Today was Thorsten’s birthday and for some reason both girls didn’t want to say Happy Birthday in the morning. Kids are so weird that way.
This was the 8th time we’ve celebrated his birthday together. The first was at the beginning of a whirlwind, adventure romance. That first year we left Munich and headed to Italy to get out of the rain. As we headed South, the temperature rose. We called the hotel along the way and the sun came out just as we crossed the border. Our arrival at the Lago di Garda was heralded by breezy kite surfers. The sunshine bouncing on the water’s tips. The alluring color of the towns beckoned us on to the calm of Sirmione. We savored every flavor, absorbed every color and scent- the icy orange of the Aperol, the bright yellow of the limoncello and the hedges made of blooming jasmine and rosemary.
The other day Big Sister was going on about what she’s going to do when she’s a mommy and then (in a voice that sounded a lot like mine) continued, but I know that I should wait a very long time to become a mommy because kids are hard and I want to see and do lots of things on my own first. I love her so. And I’m glad my brain washing is working because those days in Italy without kids were a whole other kind of magic and I wish her plenty of those.
After the first year Thorsten’s birthdays got a little more mundane. None have swept me off my feet like that first one but today I’m sure my heart is full in a way it only had the potential to be full that first year.
This year Thorsten requested Passionfruit frozen yogurt and milk chocolate ice cream. I couldn’t have been more happy to make gifts like these. Artisan style ice cream at home is totally where it’s at. It’s something to enjoy, to create, to discuss, to roll over on your tongue. It’s wildly satisfying– a whole universe to itself.
And we went to a Beer Keller for dinner. This one has an amazingly long slide. Three people can ride at once and you can control your speed because of the angle. I rode the slide a few times with both girls. We went down hand-in-hand. They shrieked and howled with delight. Then they got brave and started going on their own. Up the steps, down the slide and around. Again and Again, they cried. I wanted to take advantage of their independence and sit with the adults but their excitement was contagious, their exhilaration so captivating, so irresistible that I watched them a number of times. It wasn’t my birthday but it was a spectacular gift.
Little Bean has entered another new phase–the one where she cries over absolutely everything. All. Day. Today she cried when we put a piece of chocolate cake on her plate. She cried because it was too big and she needed someone to cut it…Really. I’m serious that is why she was crying.
For a few minutes as we finished up dinner, it started to rain. We knew it wouldn’t last but we gathered the girls under the cover of the umbrella where we were seated to wait it out. Little Bean refused the news that once the rain ended, it was time to go home. She kept her eyes firmly focused on the playground and when she noticed the sound of the raindrops slowing down, she clapped her hands together and said, Ok! I want to play!

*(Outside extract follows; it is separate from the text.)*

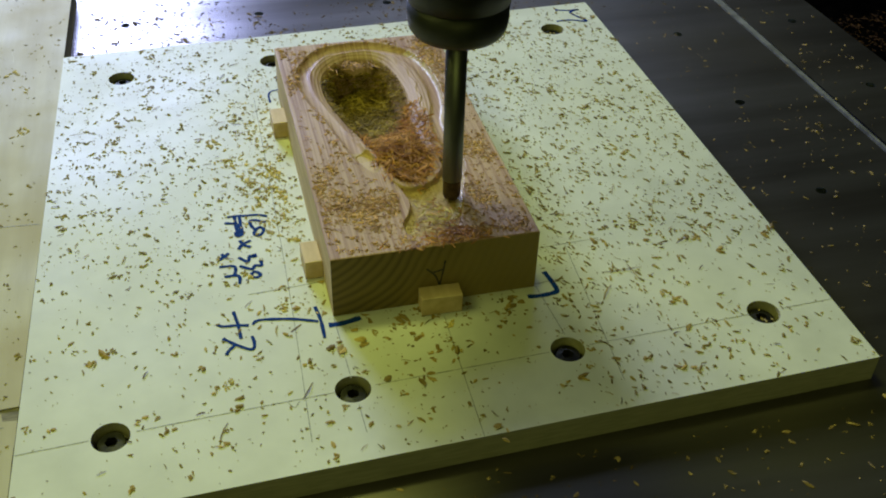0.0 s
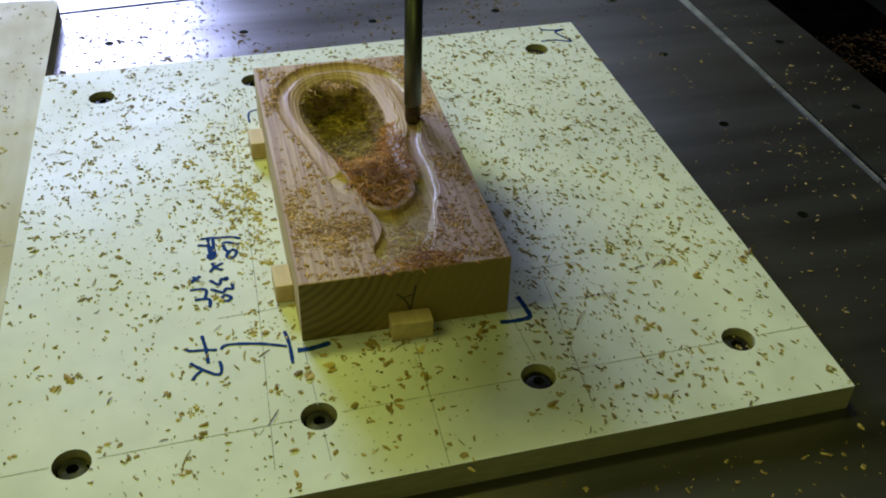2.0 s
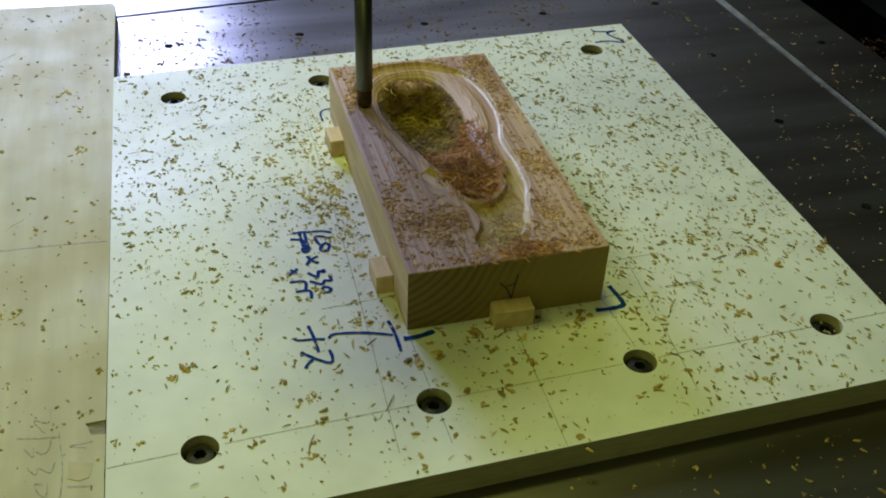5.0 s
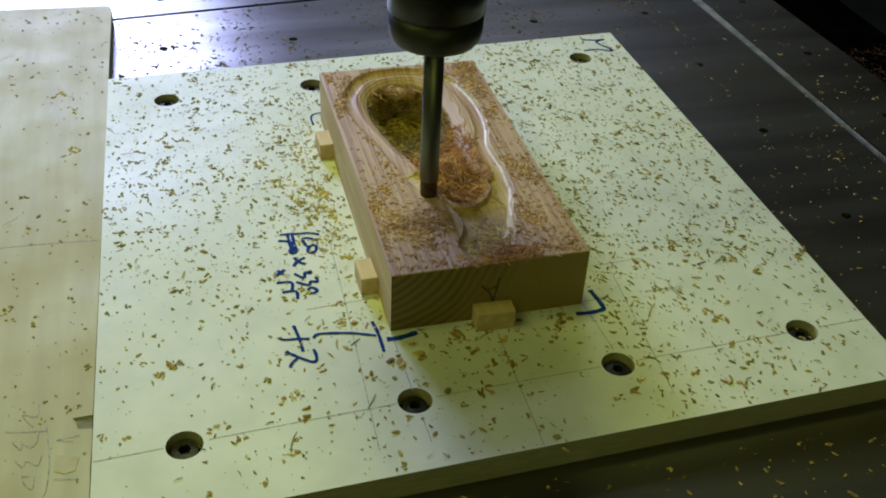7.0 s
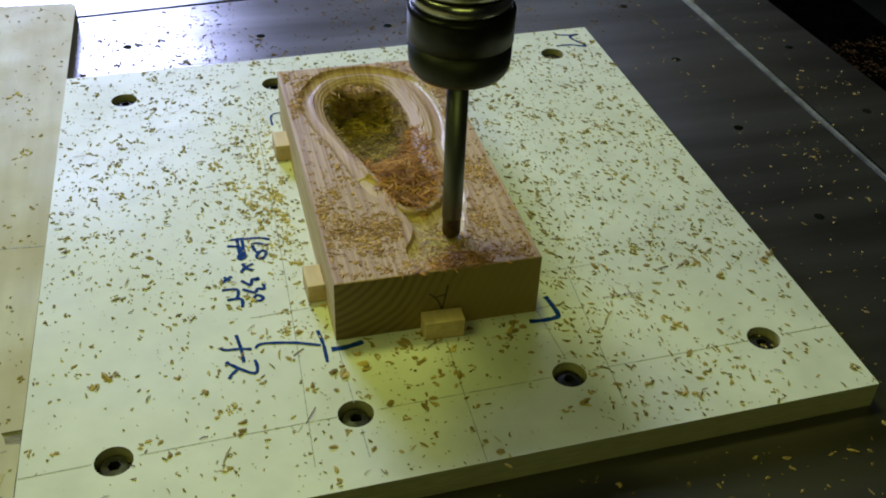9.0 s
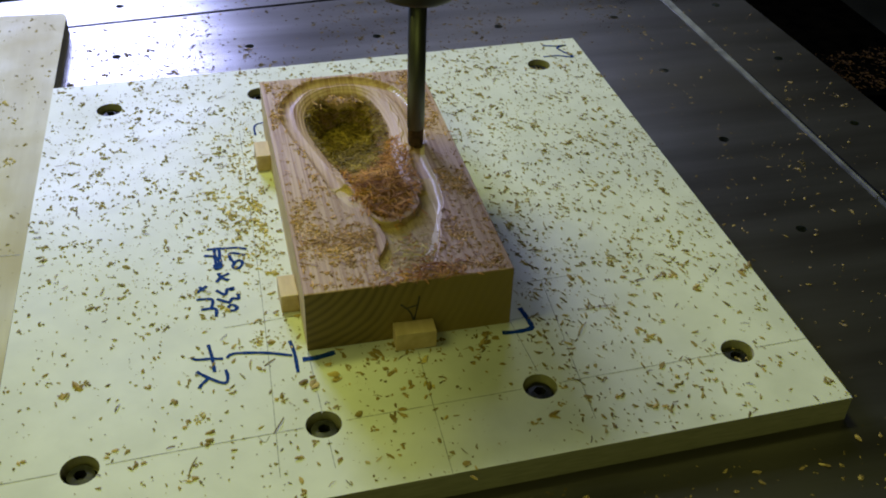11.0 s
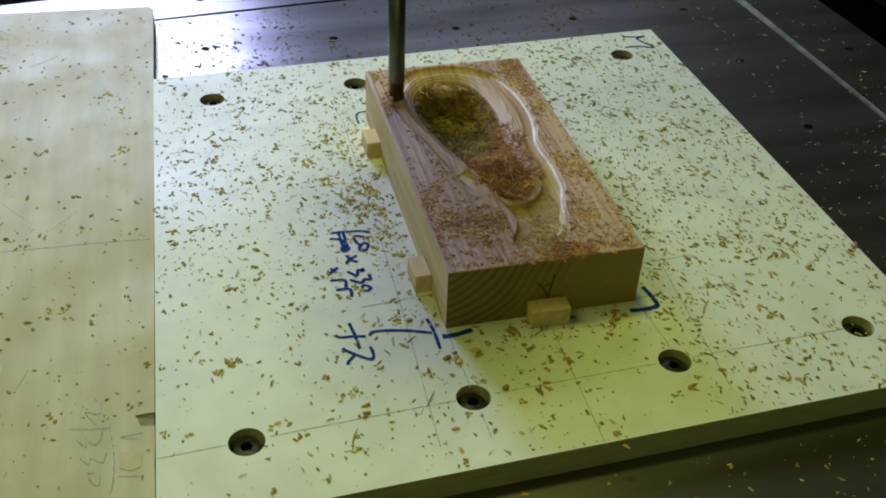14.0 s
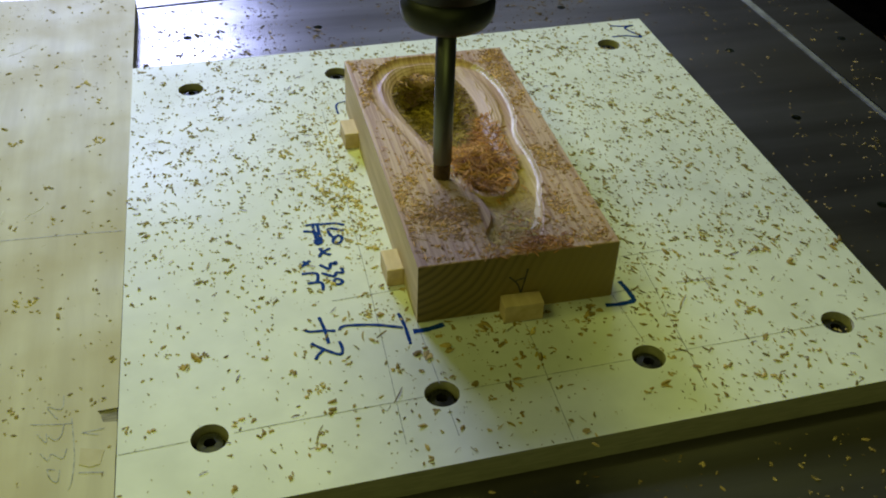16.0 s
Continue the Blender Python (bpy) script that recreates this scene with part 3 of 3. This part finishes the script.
crumbs("wood_chips", [anywhere(0.3, 0.70, -0.4, 0.66, BED, lambda x, y: not in_board(x, y) and x > 0.375 and x < 0.69 - 0.05 * y) for _ in range(1000)], dull_chips, (0.0014, 0.0050), 3, "pale wood chips on the dark steel bed")
crumbs("wood_chips", [anywhere(-0.2, 0.5, 0.47, 0.80, BED, lambda x, y: 0.466 + 0.03 * x < y < bed_end(x) - 0.006 and abs(y - gap_y(x)) > 0.006) for _ in range(2200)], backlit_chips, (0.0018, 0.0062), 4, "wood chips on the bright steel bed behind the board")
crumbs("wood_chips", [anywhere(-0.2, 0.6, -0.42, -0.135, BED, lambda x, y: not in_board(x, y) and y < -0.15) for _ in range(950)], dull_chips, (0.0016, 0.0066), 5, "wood chips on the steel bed before the board")
crumbs("wood_chips", [anywhere(-0.6, -0.21, -0.3, 0.65, -0.0008, lambda x, y: x < panel_x(y) - 0.004) for _ in range(1500)], chip_wood, (0.0011, 0.0054), 6, "scattered wood chips on the plywood panel")
crumbs("wood_chips", [(x + rng.uniform(-0.008, 0.008), y + rng.uniform(-0.008, 0.008), -0.0118 + rng.uniform(0, 0.008)) for x, y in (screw_places[3], screw_places[3], screw_places[4]) for _ in range(9)],
       chip_wood, (0.003, 0.007), 8, "wood chips caught in the screw holes")
crumbs("wood_chips", [(rng.uniform(0.70, 1.3), rng.uniform(-0.4, 1.2), -0.484) for _ in range(60)], shaded_chips, (0.004, 0.012), 9, "wood chips lying in the dark tray")

crumbs("wood_chips", [(rng.uniform(0.896, 1.2), rng.uniform(0.605, 0.73), -0.199 + rng.uniform(0, 0.008)) for _ in range(700)], shaded_chips, (0.003, 0.008), 17, "reddish brown chips heaped on the dark ledge", 0.4)
chips("wood_chips", [(0.236, 0.004, 0.0), (0.228, 0.008, 0.0), (0.243, -0.001, 0.001), (0.214, -0.02, 0.0), (-0.03, -0.072, 0.0), (0.30, 0.03, 0.0), (0.27, 0.11, 0.0), (-0.09, -0.098, 0.0)], chip_wood, (0.012, 0.022), (0.0007, 0.0014), 22, "long curled shavings on the white board", curl=0.5)
crumbs("wood_chips", [(cx + rng.gauss(0, 0.0035), cy + rng.gauss(0, 0.004), 0.0) for cx, cy in ((0.083, -0.028), (0.079, -0.046), (-0.085, -0.055), (-0.036, 0.015), (-0.055, 0.225), (-0.03, 0.20), (-0.045, 0.185), (-0.07, 0.26), (0.27, 0.06)) for _ in range(9)], yellow_chips, (0.002, 0.0055), 23, "clumps of yellowish chips on the white board", 0.5)

crumbs("wood_chips", [(-0.012 - abs(rng.gauss(0, 0.030)), rng.gauss(0.205, 0.070), 0.0) for _ in range(420)], yellow_chips, (0.0014, 0.0058), 24, "yellowish chips drifted beside the timber", 0.35)
crumbs("wood_chips", [p for p in (on_board() for _ in range(3000)) if p[1] > 0.06 or p[0] > 0.17][:1500], chip_wood, (0.0007, 0.0022), 25, "fine brown crumbs on the white board", 0.05)
crumbs("wood_chips", [(cx + rng.gauss(0, 0.004), cy + rng.gauss(0, 0.004), -0.0008) for cx, cy in [(rng.uniform(-0.42, -0.23), rng.uniform(0.03, 0.60)) for _ in range(16)] for _ in range(5)], yellow_chips, (0.002, 0.0055), 26, "small clumps of chips on the plywood panel", 0.5)

tops = []
while len(tops) < 5000:
    x, y = rng.uniform(0.003, 0.157), rng.uniform(0.003, 0.327)
    thick = 0.2 + 0.8 * max(0, 1 - abs(y - 0.06) / 0.085) * (1 if x < 0.075 else 0.5) + (0.7 if y > 0.302 else 0) + (0.3 if x > 0.132 else 0) + (0.25 if x < 0.03 else 0)
    thick *= 0.12 + 1.4 * max(0, noise.noise(Vector((x * 38, y * 26, 1))) + 0.32) ** 1.5
    if rng.random() < thick:
        tops.append((x, y))
heights = carving(np.array([p[0] for p in tops]), np.array([p[1] for p in tops]))
keep = distance_to(spline(tool_loop, 6, True), np.array([p[0] for p in tops]), np.array([p[1] for p in tops])) > 0.006
resting = [(x, y, z) for (x, y), z, k in zip(tops, heights, keep) if k]
specks = []
while len(specks) < 4200:
    x, y = rng.uniform(0.003, 0.157), rng.uniform(0.003, 0.327)
    thick = 0.15 + 0.85 * max(0, 1 - abs(y - 0.07) / 0.08) * (1 if x < 0.08 else 0.6) + (0.5 if y > 0.302 else 0) + (0.2 if x > 0.13 else 0)
    if rng.random() < thick * (0.15 + 1.5 * max(0, noise.noise(Vector((x * 38, y * 26, 1))) + 0.3)):
        specks.append((x, y))
sx, sy = np.array([p[0] for p in specks]), np.array([p[1] for p in specks])
clear = distance_to(spline(tool_loop, 6, True), sx, sy) > 0.007
crumbs("saw_dust", [(x, y, HEIGHT) for (x, y), k in zip(specks, clear) if k], timber_crumbs, (0.0006, 0.0022), 34, "fine orange brown crumbs drifted over the timber top", 0.3)
crumbs("wood_chips", resting[::2], timber_crumbs, (0.0012, 0.0046), 10, "brown chips strewn over the timber top", 0.3)
chips("wood_chips", resting[1::5], timber_crumbs, (0.0025, 0.0075), (0.0006, 0.0016), 15, "small curled shavings strewn over the timber top", curl=0.8)
fill = [(rng.uniform(0.03, 0.112), rng.uniform(0.078, 0.3)) for _ in range(13000)]
fx, fy = np.array([p[0] for p in fill]), np.array([p[1] for p in fill])
depths, heights = distance_to(spline(bowl_outline, 6, True), fx, fy), carving(fx, fy)
upper_fill, lower_fill = [], []
for x, y, z, d in zip(fx, fy, heights, depths):
    if d < -0.0015:
        along = y + 0.9 * (0.075 - x) + rng.uniform(-0.014, 0.014)
        heap = max(0, 1 - abs(y - 0.13) / 0.06)
        (lower_fill if along < 0.190 else upper_fill).append((x, y, z + rng.uniform(0, 0.003 + (0.006 * heap if along < 0.19 else 0.002))))
chips("wood_shavings", upper_fill[:4200], olive_shavings, (0.0035, 0.0105), (0.0006, 0.0016), 11, "dull olive brown shavings deep in the carved hollow", curl=0.8)
chips("wood_shavings", lower_fill[:2700], shaving_wood, (0.004, 0.0125), (0.0006, 0.0016), 12, "reddish curled shavings heaped at the narrow end", curl=0.9)
strewn = [(cx + rng.gauss(0, 0.0045), cy + rng.gauss(0, 0.006)) for cx, cy in ((0.107, 0.165), (0.110, 0.178), (0.106, 0.19), (0.108, 0.15), (0.107, 0.205), (0.110, 0.135), (0.105, 0.120), (0.098, 0.095), (0.085, 0.083), (0.066, 0.100), (0.060, 0.120)) for _ in range(26)]
strewn_z = carving(np.array([p[0] for p in strewn]), np.array([p[1] for p in strewn]))
chips("wood_shavings", [(x, y, z + rng.uniform(0.0003, 0.0025)) for (x, y), z in zip(strewn, strewn_z)], shaving_wood, (0.003, 0.0105), (0.0006, 0.0016), 31, "reddish shavings resting on the rim of the hollow", curl=0.9)
chips("wood_shavings", [(rng.gauss(0.072, 0.009), 0.294 + rng.gauss(0, 0.003), 0.0465 + rng.uniform(-0.001, 0.002)) for _ in range(60)], timber_crumbs, (0.004, 0.011), (0.0006, 0.0014), 32, "loose curls at the far rim of the hollow", curl=1.0)
dusting = [(rng.gauss(0.088, 0.012), rng.uniform(0.012, 0.06), CUT + rng.uniform(0.0005, 0.003)) for _ in range(130)]
chips("wood_shavings", dusting[:60], shaving_wood, (0.002, 0.006), (0.0006, 0.0015), 35, "reddish crumbs lying in the freshly cut neck", curl=0.9)
chips("wood_shavings", dusting[60:], yellow_chips, (0.003, 0.008), (0.0006, 0.0015), 33, "yellowish curls lying in the freshly cut neck", curl=0.9)
spill = [(rng.gauss(0.098, 0.013), 0.009 + rng.gauss(0, 0.005)) for _ in range(170)] + [(rng.gauss(0.085, 0.020), 0.004 + rng.gauss(0, 0.0035)) for _ in range(70)]
chips("wood_shavings", [(x, max(-0.0015, y), 0.0535 + rng.uniform(0, 0.0045) * math.exp(-((x - 0.098) / 0.016) ** 2) + rng.uniform(0, 0.0015)) for x, y in spill], shaving_wood, (0.0035, 0.0095), (0.0006, 0.0017), 13, "curled shavings spilling over the front edge of the timber")
neck = [(rng.uniform(0.058, 0.115), rng.uniform(0.016, 0.125)) for _ in range(1800)]
nx_, ny_ = np.array([p[0] for p in neck]), np.array([p[1] for p in neck])
nz, nd = carving(nx_, ny_), distance_to(spline(tool_loop, 6, True), nx_, ny_)
chips("saw_dust", [(x, y, z) for x, y, z, d in zip(nx_, ny_, nz, nd) if z < CUT + 0.0012 and d < 0.004], fine_dust, (0.0006, 0.0018), (0.0004, 0.0009), 14, "fine yellow sawdust on the fresh cut floor", curl=0.5)


# ---- spindle with cutter ----
def spindle():
    """The tool about its own axis; z = 0 is the cutter's tip."""
    tool = new("router_spindle")
    bm = bmesh.new()
    lathe(bm, [(0.0035, 0.0), (0.0056, 0.0008), (0.0068, 0.0028), (0.0071, 0.0055), (0.0071, 0.017), (0.0076, 0.0185)], 40)
    part("cutter_tip", bm, cutter_dirty, tool, "resin-stained rounded cutter tip")
    bm = bmesh.new()
    lathe(bm, [(0.0076, 0.0186), (0.0078, 0.020), (0.0079, 0.16)], 40)
    part("shank", bm, carbide, tool, "dull steel shank")
    bm = bmesh.new()
    lathe(bm, [(0.008, 0.1440), (0.026, 0.1442), (0.0318, 0.1460), (0.0346, 0.1500), (0.0357, 0.1550), (0.0360, 0.1705)], 64)
    nut = part("collet_nut", bm, nut_lower, tool, "dull black collet nut")
    bm = bmesh.new()
    lathe(bm, [(0.0355, 0.1706), (0.0366, 0.1712), (0.0368, 0.1918), (0.0365, 0.1936), (0.0354, 0.1950), (0.0347, 0.1957), (0.0337, 0.1958)], 64)
    part("upper_ring", bm, nut_black, nut, "black ring with a stepped shoulder")
    bm = bmesh.new()
    lathe(bm, [(0.0330, 0.1959), (0.0336, 0.1964), (0.0336, 0.2060), (0.0326, 0.2064)], 64)
    holder = part("tool_holder", bm, holder_steel, tool, "bright ground steel tool holder")
    bm = bmesh.new()
    lathe(bm, [(0.0324, 0.2065), (0.0324, 0.2081)], 64)
    part("groove", bm, nut_black, holder)
    bm = bmesh.new()
    lathe(bm, [(0.0326, 0.2082), (0.0336, 0.2086), (0.0336, 0.2160), (0.0326, 0.2165)], 64)
    part("flange", bm, holder_steel, holder)
    bm = bmesh.new()
    lathe(bm, [(0.0300, 0.2166), (0.0300, 0.2240), (0.0330, 0.2246), (0.0330, 0.2550)], 64)
    part("taper", bm, nut_black, holder)
    # housing out of view, its length set by where its shadow ends
    bm = bmesh.new()
    lathe(bm, [(0.040, 0.2551), (0.048, 0.258), (0.048, 0.395), (0.04, 0.40)], 64)
    part("spindle_housing", bm, nut_black, tool)
    # unseen block added over the spindle, sized for the shadow it throws forward
    bm = bmesh.new()
    prism(bm, [(-0.105, -0.145), (0.028, -0.145), (0.028, 0.06), (-0.105, 0.06)], 0.4015, 0.47, 0.006)
    part("head_shadow_block", bm, nut_black, tool)
    return tagged(tool, "vertical router spindle with black collet nut and round cutter", "spindle")


router = spindle()


# ---- what moves ----
def motions():
    path = [
        (0, 0.1070, 0.0620), (0.5, 0.1205, 0.0990), (1, 0.1230, 0.1365), (1.5, 0.1215, 0.1705), (2, 0.1305, 0.2100), (2.5, 0.1315, 0.2525), (3, 0.1205, 0.2970),
        (3.5, 0.0920, 0.3205), (4, 0.0535, 0.3210), (4.2, 0.0410, 0.3100), (4.75, 0.0205, 0.2775), (5.25, 0.0225, 0.2330), (5.75, 0.0335, 0.1940), (6.3, 0.0435, 0.1520),
        (6.5, 0.0455, 0.1370), (7, 0.0545, 0.1025), (7.5, 0.0775, 0.0700), (8, 0.0670, 0.0400), (8.5, 0.0755, 0.0220), (9, 0.1005, 0.0460), (9.5, 0.1165, 0.0875),
        (9.75, 0.1205, 0.1030), (10.25, 0.1230, 0.1395), (10.75, 0.1215, 0.1745), (11.25, 0.1305, 0.2140), (11.8, 0.1310, 0.2605), (12, 0.1285, 0.2775), (12.5, 0.1085, 0.3100),
        (13, 0.0705, 0.3240), (13.5, 0.0400, 0.3130), (14, 0.0205, 0.2775), (14.5, 0.0225, 0.2330), (15, 0.0335, 0.1940), (15.5, 0.0425, 0.1520), (16, 0.0460, 0.1145),
    ]
    walk(router, [(t, pose(x, y, CUT + 0.0002)) for t, x, y in path])


motions()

I don’t think I can effectively describe the sound of the cries when she realized that we were leaving. She kept it up as we walked to the car, so hopelessly distraught she could hardly breath. So beside herself, she needed to be carried up the hill. The devastation so final that she couldn’t even say goodbye to anyone. She sat in her car seat, and composed herself enough to say (in between deep, gulping breaths), I want to go back to the play ground. I admired her determination and reassured her that we will go back. And then she lost it again howling about wanting to go back right now.
Well, you win some and you lose some. I’m learning that and so is she.